Sous le titre « Ainsi Jeff Koons est il assez « grand » pour les salles sacrées de Versailles ? » , le journal de référence de la City et de la finance fait pour la première fois état de la vague de réprobation demandant l’interdiction de l’exposition. Sur Timesonline, à l’adresse :
http://entertainment.timesonline.co.uk/tol/arts_and_entertainment/visual_arts/article4629153.ece
So, is Jeff Koons grand enough for the hallowed halls of Versailles?
The heritage and identity of the French nation will be sullied if the American pop artist Jeff Koons is allowed to go ahead with an exhibition in the hallowed halls of Versailles, according to traditionalists.
They have started a campaign to bar the King of Kitsch from the 17th-century château outside Paris that was home to the French monarchy until the Revolution.
Jean-Jacques Aillagon, chairman of the body that runs Versailles, says however that Koons’s eccentricity is well suited to an edifice shaped by Louis XIV, known as the Sun King, who ruled France from 1643 to 1715.
The exhibition, which is due to open next month, would bring together a baroque artist from our time with the baroque of the 1600s, said Mr Aillagon.
He has asked the 53-year-old Postmodern artist to place 15 works in the Grand Appartment and Hall of Mirrors at Versailles, among the most striking symbols of French power and culture in the ancien régime.
These will include inflatable oeuvres such as Balloon Dog and Lobster as well as Hanging Heart, a 9ft stainless-steel monument that fetched a record price for contemporary art when it was sold last year for $23.6 million (£12 million).
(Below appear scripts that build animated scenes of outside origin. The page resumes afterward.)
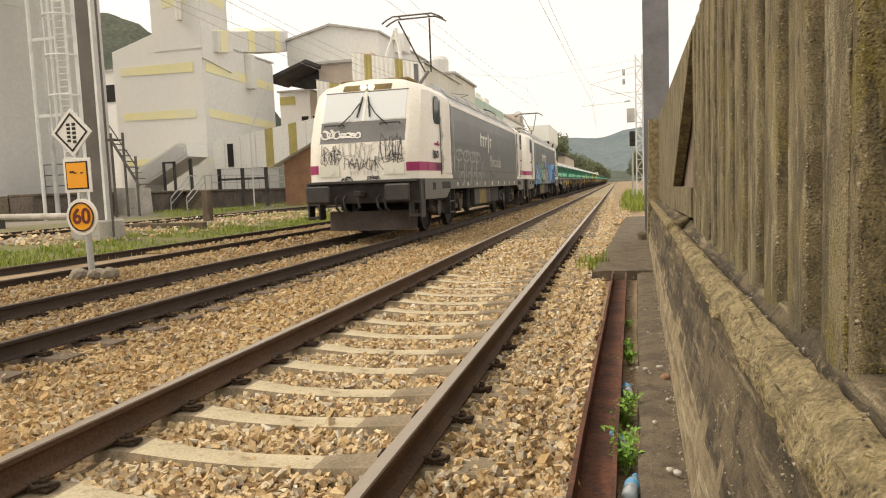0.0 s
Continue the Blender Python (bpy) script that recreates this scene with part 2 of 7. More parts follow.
# ---- mesh helpers ----
class Shape:
    """Vertices and faces of one mesh, gathered piece by piece."""

    def __init__(self):
        self.v, self.f = [], []

    def add(self, verts, faces):
        k = len(self.v)
        self.v += [tuple(p) for p in verts]
        self.f += [tuple(i + k for i in q) for q in faces]
        return self

    def box(self, x0, x1, y0, y1, z0, z1, bev=0.0):
        if bev <= 0:
            v = [(x, y, z) for z in (z0, z1) for y in (y0, y1) for x in (x0, x1)]
            return self.add(v, [(0, 2, 3, 1), (4, 5, 7, 6), (0, 1, 5, 4), (2, 6, 7, 3), (0, 4, 6, 2), (1, 3, 7, 5)])
        b = min(bev, (x1 - x0) / 2.01, (y1 - y0) / 2.01, (z1 - z0) / 2.01)
        c = ((x0 + x1) / 2, (y0 + y1) / 2, (z0 + z1) / 2)
        h = ((x1 - x0) / 2, (y1 - y0) / 2, (z1 - z0) / 2)
        v, at = [], {}
        for sx in (-1, 1):
            for sy in (-1, 1):
                for sz in (-1, 1):
                    for a in range(3):
                        at[sx, sy, sz, a] = len(v)
                        s = (sx, sy, sz)
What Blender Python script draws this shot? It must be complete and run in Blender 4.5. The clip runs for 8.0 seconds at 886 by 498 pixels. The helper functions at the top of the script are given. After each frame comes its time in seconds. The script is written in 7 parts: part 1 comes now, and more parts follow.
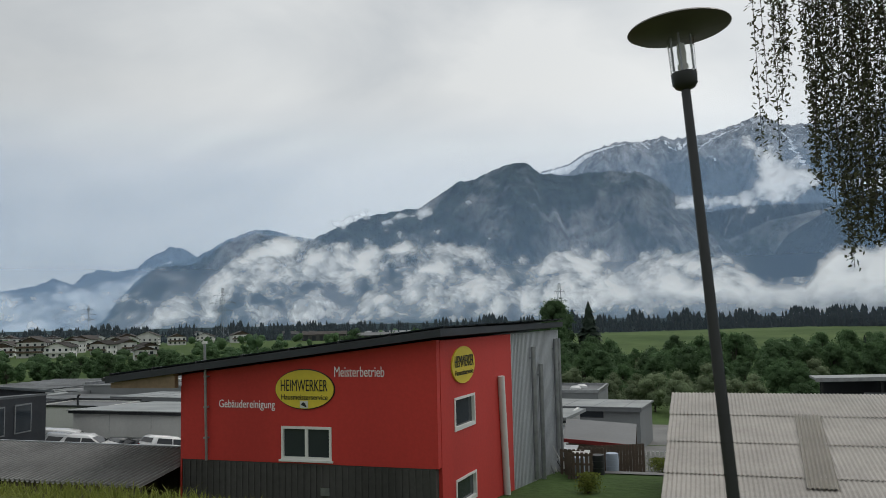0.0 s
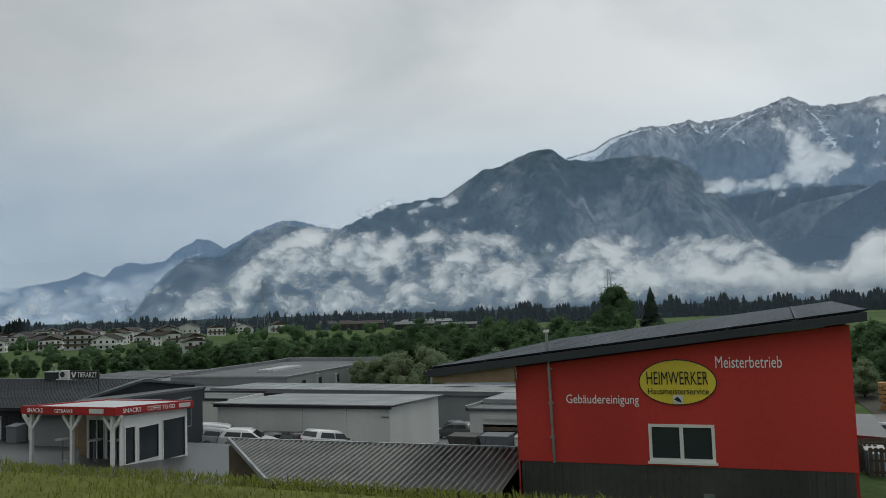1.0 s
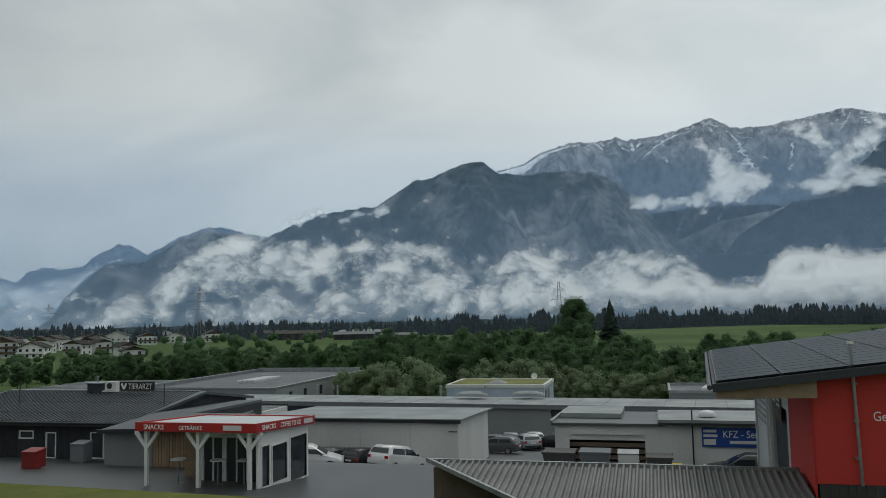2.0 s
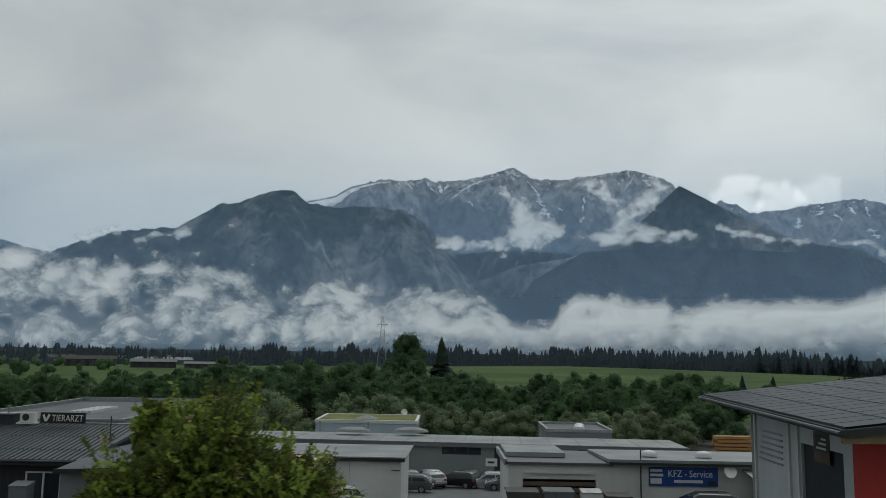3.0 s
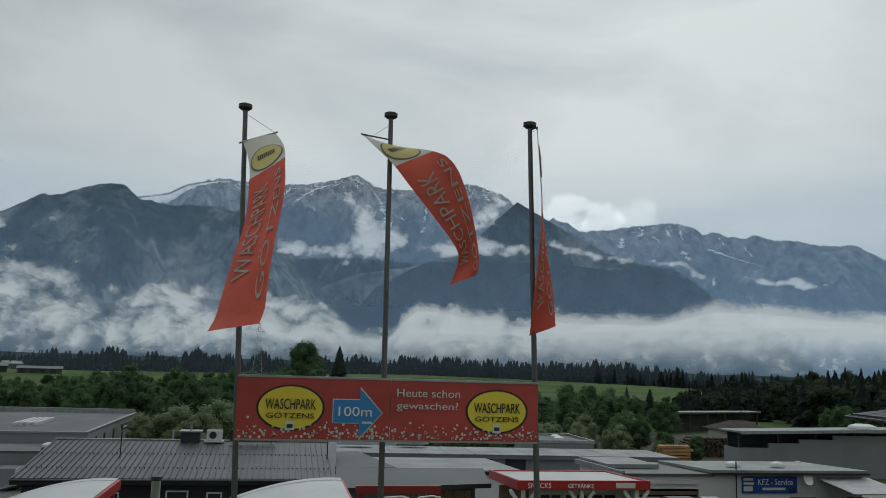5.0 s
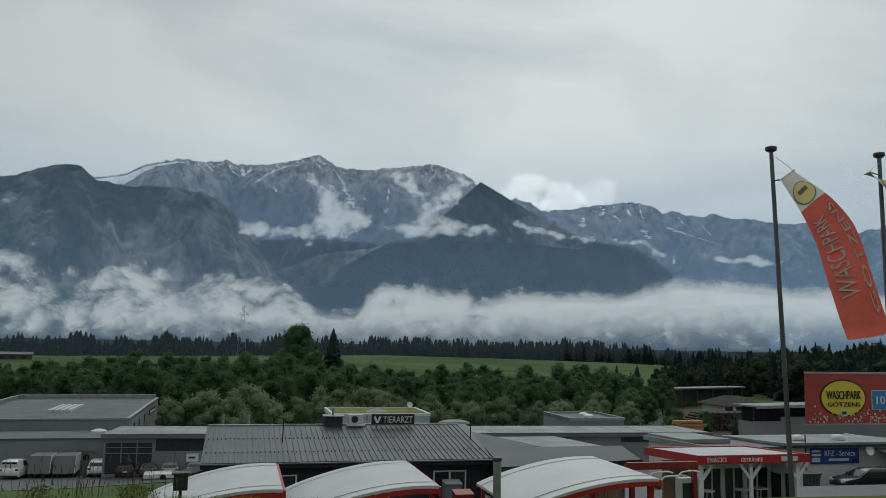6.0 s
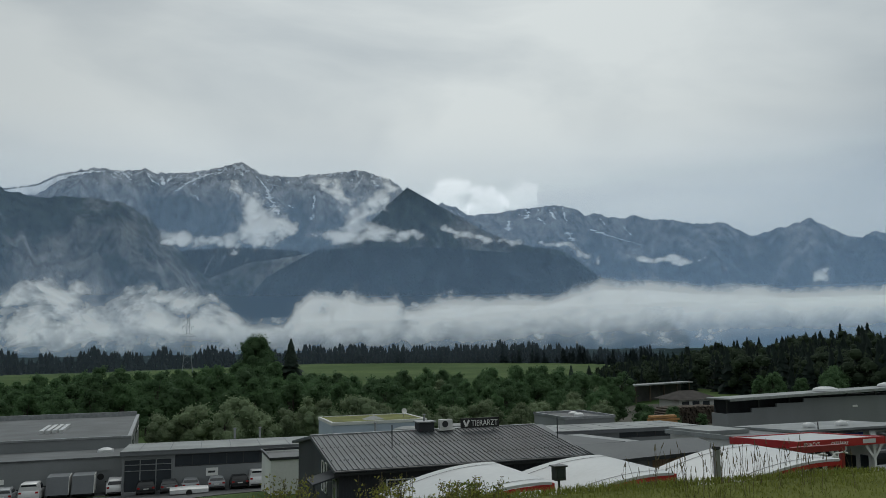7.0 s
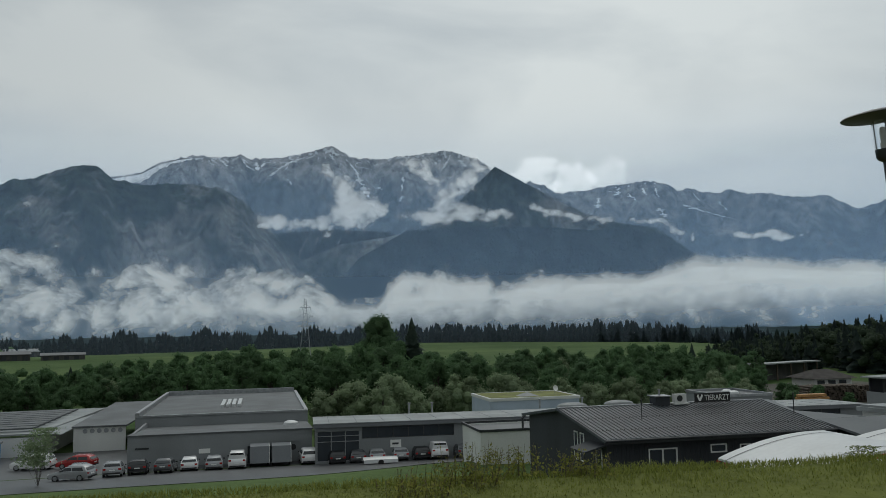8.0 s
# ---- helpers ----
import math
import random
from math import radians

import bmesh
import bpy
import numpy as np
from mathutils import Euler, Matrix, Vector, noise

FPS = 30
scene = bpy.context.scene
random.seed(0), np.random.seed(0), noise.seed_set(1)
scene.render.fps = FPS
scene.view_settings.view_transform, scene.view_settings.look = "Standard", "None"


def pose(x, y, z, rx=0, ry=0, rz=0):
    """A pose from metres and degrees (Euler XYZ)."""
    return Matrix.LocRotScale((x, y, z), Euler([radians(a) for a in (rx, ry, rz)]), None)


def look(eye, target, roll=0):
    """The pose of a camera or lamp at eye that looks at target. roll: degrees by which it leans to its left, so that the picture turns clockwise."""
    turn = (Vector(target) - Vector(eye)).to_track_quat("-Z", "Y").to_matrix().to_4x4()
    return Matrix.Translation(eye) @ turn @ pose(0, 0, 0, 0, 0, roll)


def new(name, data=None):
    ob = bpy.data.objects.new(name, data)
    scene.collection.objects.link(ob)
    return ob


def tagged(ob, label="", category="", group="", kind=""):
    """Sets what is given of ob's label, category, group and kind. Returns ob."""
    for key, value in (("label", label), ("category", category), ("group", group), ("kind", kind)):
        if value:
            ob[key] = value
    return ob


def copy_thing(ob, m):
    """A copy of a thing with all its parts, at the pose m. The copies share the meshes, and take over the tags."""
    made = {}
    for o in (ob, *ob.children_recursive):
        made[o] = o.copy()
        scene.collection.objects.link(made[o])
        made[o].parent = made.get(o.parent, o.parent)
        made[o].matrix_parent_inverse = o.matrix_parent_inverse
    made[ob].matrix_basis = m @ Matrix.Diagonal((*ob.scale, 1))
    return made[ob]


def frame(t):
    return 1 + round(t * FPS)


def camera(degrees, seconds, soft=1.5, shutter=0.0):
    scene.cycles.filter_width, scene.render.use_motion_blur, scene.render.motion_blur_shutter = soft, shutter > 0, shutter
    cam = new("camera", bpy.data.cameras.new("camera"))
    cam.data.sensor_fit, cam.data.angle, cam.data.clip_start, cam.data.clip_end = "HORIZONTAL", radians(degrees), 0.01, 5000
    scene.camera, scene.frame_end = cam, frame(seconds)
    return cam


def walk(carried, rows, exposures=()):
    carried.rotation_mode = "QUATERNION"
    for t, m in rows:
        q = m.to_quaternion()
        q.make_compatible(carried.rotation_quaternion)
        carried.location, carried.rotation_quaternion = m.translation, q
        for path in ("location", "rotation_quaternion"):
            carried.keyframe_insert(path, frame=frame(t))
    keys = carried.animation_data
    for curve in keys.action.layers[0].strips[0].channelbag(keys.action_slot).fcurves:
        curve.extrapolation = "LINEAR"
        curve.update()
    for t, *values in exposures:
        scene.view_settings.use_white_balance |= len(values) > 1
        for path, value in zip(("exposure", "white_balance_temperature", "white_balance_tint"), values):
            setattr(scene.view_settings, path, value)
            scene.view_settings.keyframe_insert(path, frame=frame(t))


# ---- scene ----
LENS = 58.48
PATH = [
    (0.0, pose(0.000, 0.000, 13.000, 94.96, 1.22, 18.50)),
    (0.5, pose(-5.331, -0.277, 13.082, 94.55, 1.49, 20.24)),
    (1.0, pose(-10.618, -0.593, 13.163, 94.17, 1.89, 20.27)),
    (1.2, pose(-12.719, -0.725, 13.194, 93.39, 1.79, 19.58)),
    (2.3, pose(-24.128, -1.466, 13.362, 95.78, 0.66, 11.97)),
    (2.5, pose(-26.174, -1.596, 13.391, 96.40, -0.03, 9.22)),
    (3.0, pose(-31.252, -1.907, 13.463, 97.16, -0.95, 0.58)),
    (3.5, pose(-36.275, -2.191, 13.533, 97.84, -1.35, -4.42)),
    (3.9, pose(-40.257, -2.395, 13.587, 98.09, -1.50, -7.57)),
    (4.0, pose(-41.248, -2.443, 13.600, 98.13, -1.58, -8.05)),
    (4.1, pose(-42.237, -2.489, 13.613, 98.02, -1.60, -8.56)),
    (4.4, pose(-45.191, -2.620, 13.653, 97.96, -2.09, -9.63)),
    (4.5, pose(-46.173, -2.660, 13.666, 97.96, -2.01, -9.91)),
    (4.7, pose(-48.131, -2.737, 13.691, 98.08, -1.95, -10.62)),
    (5.8, pose(-58.796, -3.068, 13.826, 96.90, -1.23, -13.20)),
    (6.0, pose(-60.720, -3.114, 13.849, 96.60, -1.10, -14.11)),
    (6.5, pose(-65.520, -3.216, 13.906, 96.72, -0.54, -16.92)),
    (7.0, pose(-70.312, -3.309, 13.961, 96.99, 0.78, -19.29)),
    (7.5, pose(-75.109, -3.404, 14.014, 96.69, 1.14, -19.10)),
    (7.7, pose(-77.031, -3.447, 14.035, 96.30, 0.91, -16.53)),
    (8.0, pose(-79.923, -3.518, 14.065, 95.60, 0.99, -12.96)),
]
cam = camera(LENS, 8.0, soft=0.6, shutter=0.015)
walk(cam, PATH, ((0.0, 0.35, 6780, 11), (0.5, 0.24, 6710, 9), (1.0, 0.17, 6650, 8), (2.4, 0.04, 6570, 6), (3.0, -0.08, 6550, 6), (3.5, -0.04, 6550, 6), (4.5, -0.04, 6550, 6), (8.0, -0.07, 6530, 6)))

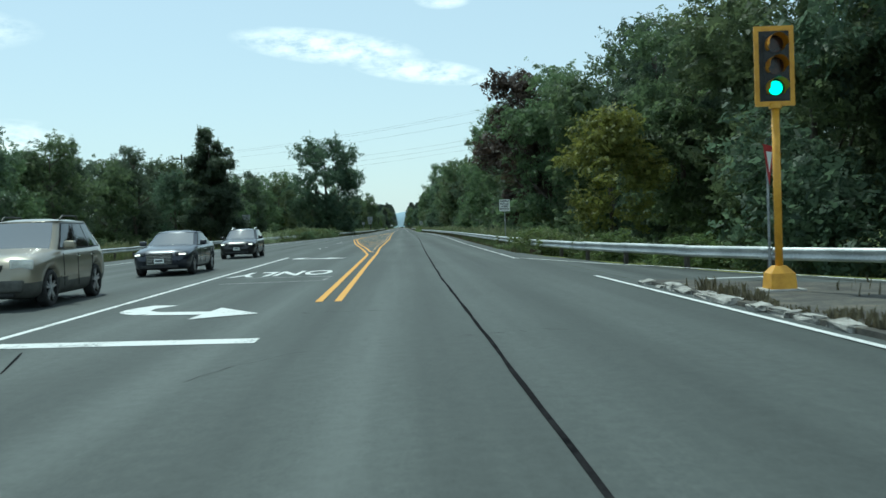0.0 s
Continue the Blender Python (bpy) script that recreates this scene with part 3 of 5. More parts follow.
def plate(w, h, z, r=0.04, t=0.006, y=0.0, corners=4):
    """A sign plate with rounded corners, facing -y."""
    bm = bmesh.new()
    pts = []
    for cx, cz, a0 in ((w / 2 - r, h / 2 - r, 0), (-w / 2 + r, h / 2 - r, 90), (-w / 2 + r, -h / 2 + r, 180), (w / 2 - r, -h / 2 + r, 270)):
        for k in range(corners + 1):
            a = radians(a0 + 90 * k / corners)
            pts.append((cx + r * math.cos(a), z + cz + r * math.sin(a)))
    f = [bm.verts.new((x, y - t / 2, zz)) for x, zz in pts]
    b = [bm.verts.new((x, y + t / 2, zz)) for x, zz in pts]
    bm.faces.new(f)
    bm.faces.new(list(reversed(b)))
    for k in range(len(pts)):
        bm.faces.new((f[k], b[k], b[(k + 1) % len(pts)], f[(k + 1) % len(pts)]))
    bmesh.ops.recalc_face_normals(bm, faces=bm.faces)
    return bm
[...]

A porcelain representation of Michael Jackson and his chimp Bubbles will be placed among the arcaded mirrors, the marble pilasters, the busts of Roman emperors and the works of Charles Le Brun, the 17th-century French painter and art theorist.
Split-Rocker, an 11-tonne stainless steel sculpture covered in 90,000 live marigolds, impatiens, petunias, geraniums and begonias, is destined for the palace gardens.
Critics are livid at the invitation to an artist who immortalised his one-year marriage to Ilona Staller, the former Italian porn star known as La Cicciolina, in a series of works depicting their love-making.
“Organising such an exhibition in the château is an outrage to the work of Louis XIV,” said Arnaud-Aaron Upinsky, chairman of the right-wing National Writers’ Union, which is leading the campaign to keep Koons out of Versailles.
“This project is felt by many French people to be a veritable sullying of the most sacred aspects of our heritage and identity.”
Edouard de Royère, chairman of the Heritage Foundation, said: “I am not against contemporary art but I am shocked by its intrusion into a magic place such as Versailles.”
Laurent Dandrieu, culture editor of the weekly magazine Valeurs Actuelles, said visitors would be disappointed to discover inflatable animals “in a place where they imagined they would find intact the image of former royal splendour”. Detractors say that Koons accepted the invitation only to enhance his notoriety – and the value of his work.
The artist said that the exhibition would shed light on the philosophy of his work. “I don’t intend to invade historic rooms, fill them with Jeff Koons and denature them,” he told Le Figaro. “I want to capture the harmony of the place.”
A Versailles spokesman said the exhibition would offer new insights into a site “everyone thinks they know”.